## START Source data

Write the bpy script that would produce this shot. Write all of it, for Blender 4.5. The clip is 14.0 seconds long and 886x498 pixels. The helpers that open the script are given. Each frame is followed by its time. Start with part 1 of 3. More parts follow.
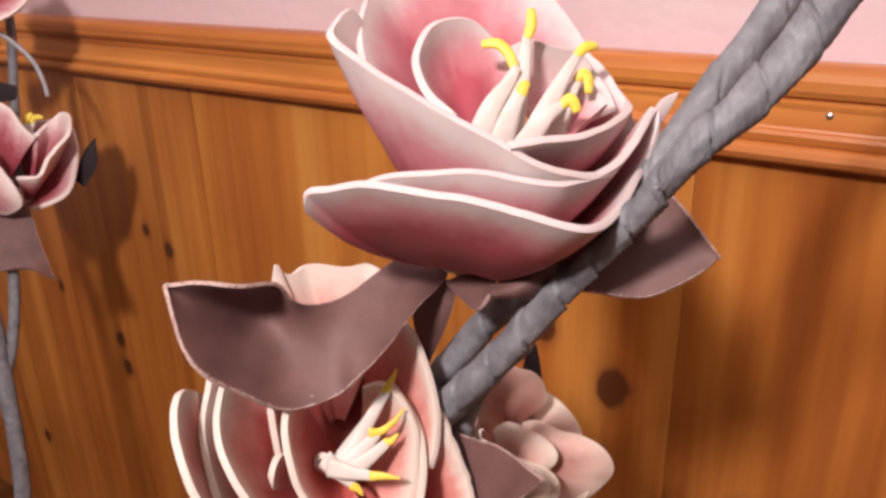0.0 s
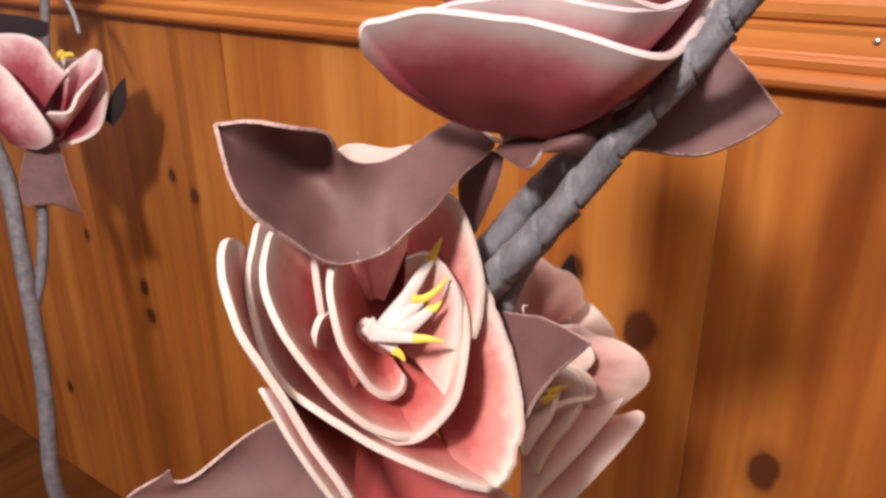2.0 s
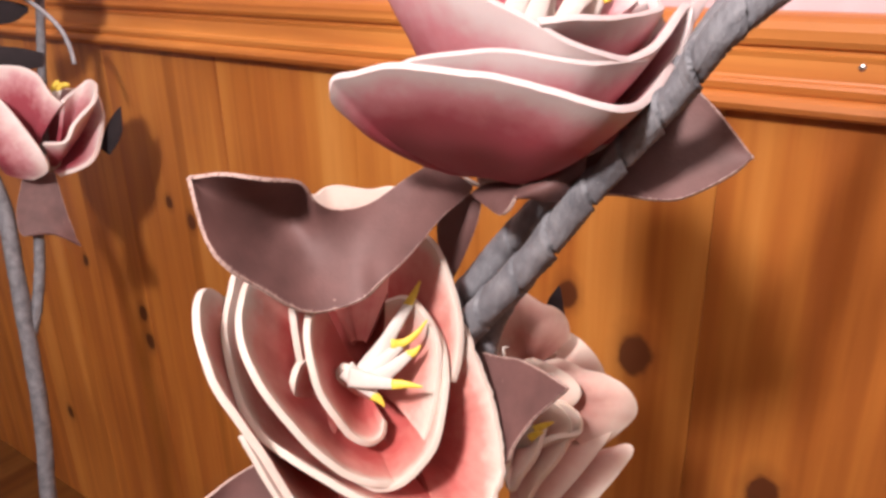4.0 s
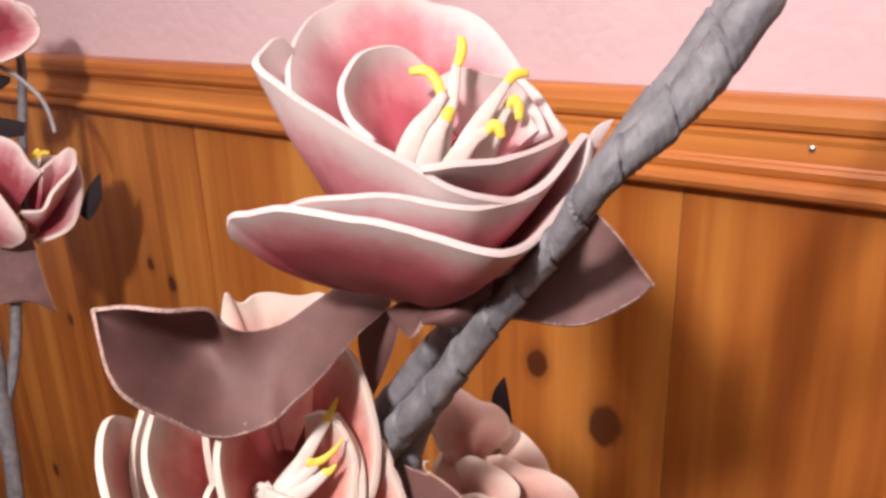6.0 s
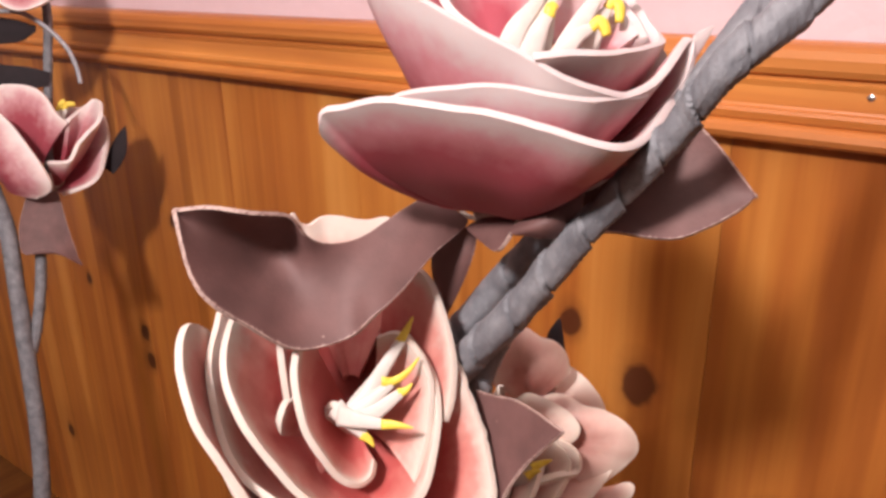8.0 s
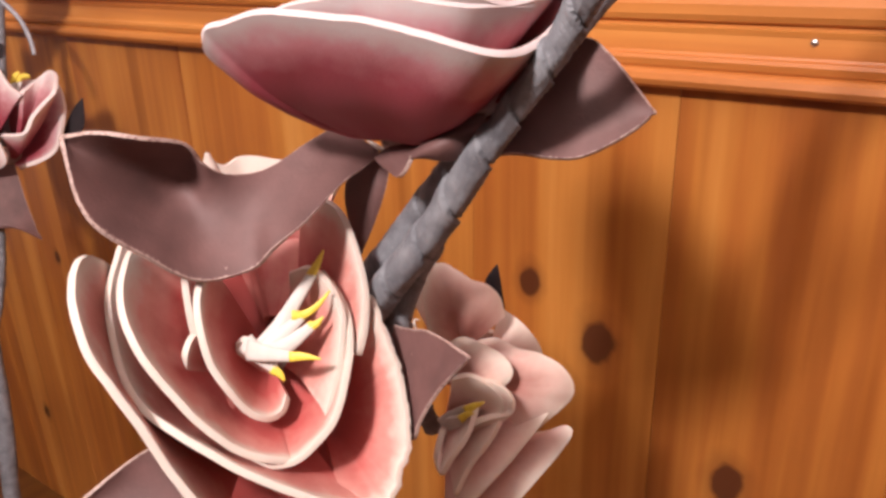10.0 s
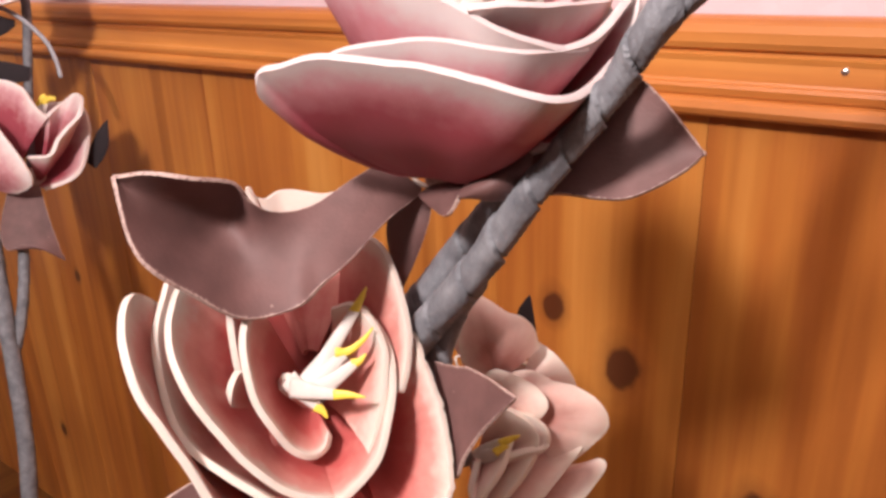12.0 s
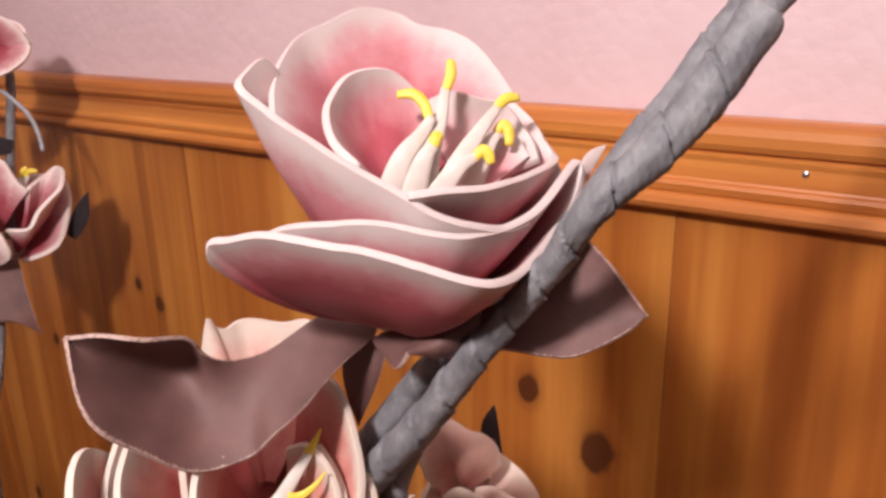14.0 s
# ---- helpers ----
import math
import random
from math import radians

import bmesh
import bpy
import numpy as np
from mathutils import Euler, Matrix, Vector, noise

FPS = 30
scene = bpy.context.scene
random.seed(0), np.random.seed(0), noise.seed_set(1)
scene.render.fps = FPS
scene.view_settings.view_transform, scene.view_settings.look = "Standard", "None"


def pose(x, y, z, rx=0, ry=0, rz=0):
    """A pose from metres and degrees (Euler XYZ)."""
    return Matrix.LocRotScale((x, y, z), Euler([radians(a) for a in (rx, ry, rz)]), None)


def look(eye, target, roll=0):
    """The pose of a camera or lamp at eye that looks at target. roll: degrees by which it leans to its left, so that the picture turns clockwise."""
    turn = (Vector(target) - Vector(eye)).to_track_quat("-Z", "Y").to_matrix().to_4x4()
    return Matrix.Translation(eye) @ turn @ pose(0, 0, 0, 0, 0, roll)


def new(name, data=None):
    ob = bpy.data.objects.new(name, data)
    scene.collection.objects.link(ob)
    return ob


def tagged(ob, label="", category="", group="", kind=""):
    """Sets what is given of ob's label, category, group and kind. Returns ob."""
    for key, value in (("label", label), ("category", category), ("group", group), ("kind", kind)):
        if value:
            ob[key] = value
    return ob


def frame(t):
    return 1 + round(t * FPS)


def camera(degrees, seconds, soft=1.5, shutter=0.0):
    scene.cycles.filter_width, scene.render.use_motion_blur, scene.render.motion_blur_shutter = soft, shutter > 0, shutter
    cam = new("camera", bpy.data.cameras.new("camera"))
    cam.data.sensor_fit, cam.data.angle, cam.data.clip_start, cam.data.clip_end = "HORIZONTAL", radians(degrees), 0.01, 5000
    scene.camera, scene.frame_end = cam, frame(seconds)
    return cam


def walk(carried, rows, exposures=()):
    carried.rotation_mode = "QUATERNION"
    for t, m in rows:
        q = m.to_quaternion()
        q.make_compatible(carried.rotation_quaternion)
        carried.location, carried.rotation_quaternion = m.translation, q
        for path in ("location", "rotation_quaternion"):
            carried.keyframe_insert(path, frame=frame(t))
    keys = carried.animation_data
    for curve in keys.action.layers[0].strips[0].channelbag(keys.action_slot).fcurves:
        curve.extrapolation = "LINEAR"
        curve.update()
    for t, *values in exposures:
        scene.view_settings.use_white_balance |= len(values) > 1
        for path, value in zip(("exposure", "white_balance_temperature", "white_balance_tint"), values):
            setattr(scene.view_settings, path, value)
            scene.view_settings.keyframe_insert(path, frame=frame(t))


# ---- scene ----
cam = camera(60.0, 14.0, soft=3.0)
EXPOSURE = [(0.0, -0.15), (0.5, -0.2), (1.0, -0.05), (2.0, 0.02), (4.5, 0.15), (5.5, 0.14), (6.3, -0.13), (7.0, -0.13), (7.5, -0.05), (8.1, 0.08), (9.0, 0.1), (11.5, 0.13), (12.6, 0.15), (13.3, -0.02), (14.0, -0.18)]
PATH = [
    (0, (0.065, 0.314, 1.283), (-0.985, 1.839, 0.527), -1.4),
    (0.5, (0.067, 0.315, 1.274), (-0.972, 1.842, 0.506), -1.2),
    (1, (0.069, 0.312, 1.266), (-0.98, 1.829, 0.492), -1.0),
    (1.5, (0.067, 0.3, 1.251), (-0.996, 1.804, 0.472), -0.6),
    (2, (0.062, 0.293, 1.233), (-1.014, 1.782, 0.443), -0.4),
    (2.2, (0.06, 0.292, 1.229), (-1.015, 1.782, 0.439), -0.3),
    (4.3, (0.074, 0.31, 1.246), (-1.015, 1.812, 0.498), -1.5),
    (4.5, (0.081, 0.318, 1.246), (-1.004, 1.826, 0.503), -1.6),
    (5, (0.092, 0.331, 1.256), (-1.0, 1.845, 0.538), -1.9),
    (5.5, (0.095, 0.338, 1.266), (-1.007, 1.857, 0.573), -1.8),
    (6, (0.095, 0.335, 1.277), (-1.025, 1.854, 0.616), -1.8),
    (6.5, (0.092, 0.328, 1.289), (-1.039, 1.85, 0.653), -1.4),
    (7, (0.082, 0.319, 1.281), (-1.056, 1.832, 0.637), -1.1),
    (7.5, (0.071, 0.317, 1.265), (-1.061, 1.82, 0.585), -0.9),
    (8, (0.067, 0.316, 1.248), (-1.052, 1.815, 0.538), -0.8),
    (8.5, (0.073, 0.32, 1.237), (-1.034, 1.816, 0.504), -1.0),
    (9, (0.081, 0.328, 1.227), (-1.013, 1.823, 0.472), -1.3),
    (9.2, (0.085, 0.332, 1.227), (-1.004, 1.828, 0.469), -1.4),
    (11.3, (0.101, 0.33, 1.222), (-0.996, 1.835, 0.492), -1.9),
    (11.5, (0.094, 0.328, 1.226), (-1.009, 1.83, 0.501), -1.8),
    (12, (0.083, 0.327, 1.234), (-1.033, 1.825, 0.521), -1.7),
    (12.5, (0.077, 0.33, 1.245), (-1.05, 1.825, 0.54), -1.7),
    (13, (0.073, 0.334, 1.256), (-1.048, 1.847, 0.579), -1.6),
    (13.5, (0.082, 0.345, 1.266), (-1.024, 1.884, 0.627), -1.3),
    (14, (0.091, 0.344, 1.277), (-1.022, 1.888, 0.664), -1.2),
]
walk(cam, [(t, look(eye, target, roll)) for t, eye, target, roll in PATH], EXPOSURE)

# ---- world and light ----
world = bpy.data.worlds.new("world")
scene.world = world
world.use_nodes = True
wn = world.node_tree.nodes
wn["Background"].inputs[0].default_value = (0.9, 0.78, 0.7, 1)
wn["Background"].inputs[1].default_value = 0.02

LAMP = (0.02, -0.42, 1.98)
bulb = bpy.data.lights.new("pendant_bulb", "POINT")
bulb.energy, bulb.color, bulb.shadow_soft_size = 120, (0.985, 0.872, 0.865), 0.08
new("pendant_bulb", bulb).location = LAMP



# ---- materials ----
def mat(name, rough=0.5, metal=0.0):
    m = bpy.data.materials.new(name)
    m.use_nodes = True
    n, l = m.node_tree.nodes, m.node_tree.links
    b = n["Principled BSDF"]
    b.inputs["Roughness"].default_value, b.inputs["Metallic"].default_value = rough, metal
    return m, n, l, b


def noise_at(n, l, scale, detail=4.0, stretch=(1, 1, 1), source="Object"):
    tc, mp, tx = n.new("ShaderNodeTexCoord"), n.new("ShaderNodeMapping"), n.new("ShaderNodeTexNoise")
    mp.inputs["Scale"].default_value = stretch
    tx.inputs["Scale"].default_value, tx.inputs["Detail"].default_value = scale, detail
    l.new(tc.outputs[source], mp.inputs[0])
    l.new(mp.outputs[0], tx.inputs["Vector"])
    return tx


def ramp(n, l, source, stops):
    r = n.new("ShaderNodeValToRGB")
    e = r.color_ramp.elements
    while len(e) < len(stops):
        e.new(0.5)
    for k, (pos, col) in zip(e, stops):
        k.position, k.color = pos, (*col, 1)
    l.new(source, r.inputs[0])
    return r


def mixed(n, l, fac, a, b, kind="MIX"):
    x = n.new("ShaderNodeMix")
    x.data_type, x.blend_type = "RGBA", kind
    for slot, v in ((0, fac), (6, a), (7, b)):
        if isinstance(v, (int, float)):
            x.inputs[slot].default_value = v
        elif isinstance(v, tuple):
            x.inputs[slot].default_value = (*v, 1)
        else:
            l.new(v, x.inputs[slot])
    return x.outputs[2]


def sums(n, l, op, a, b, c=None):
    x = n.new("ShaderNodeMath")
    x.operation = op
    for slot, v in enumerate((a, b, c)):
        if v is None:
            continue
        if isinstance(v, (int, float)):
            x.inputs[slot].default_value = v
        else:
            l.new(v, x.inputs[slot])
    return x.outputs[0]


def bump(n, l, b, height, strength, distance):
    x = n.new("ShaderNodeBump")
    x.inputs["Strength"].default_value, x.inputs["Distance"].default_value = strength, distance
    l.new(height, x.inputs["Height"])
    l.new(x.outputs[0], b.inputs["Normal"])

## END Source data

Locate the word "curve" in the data above. Copy every line carrying it.

    for curve in keys.action.layers[0].strips[0].channelbag(keys.action_slot).fcurves:
        curve.extrapolation = "LINEAR"
        curve.update()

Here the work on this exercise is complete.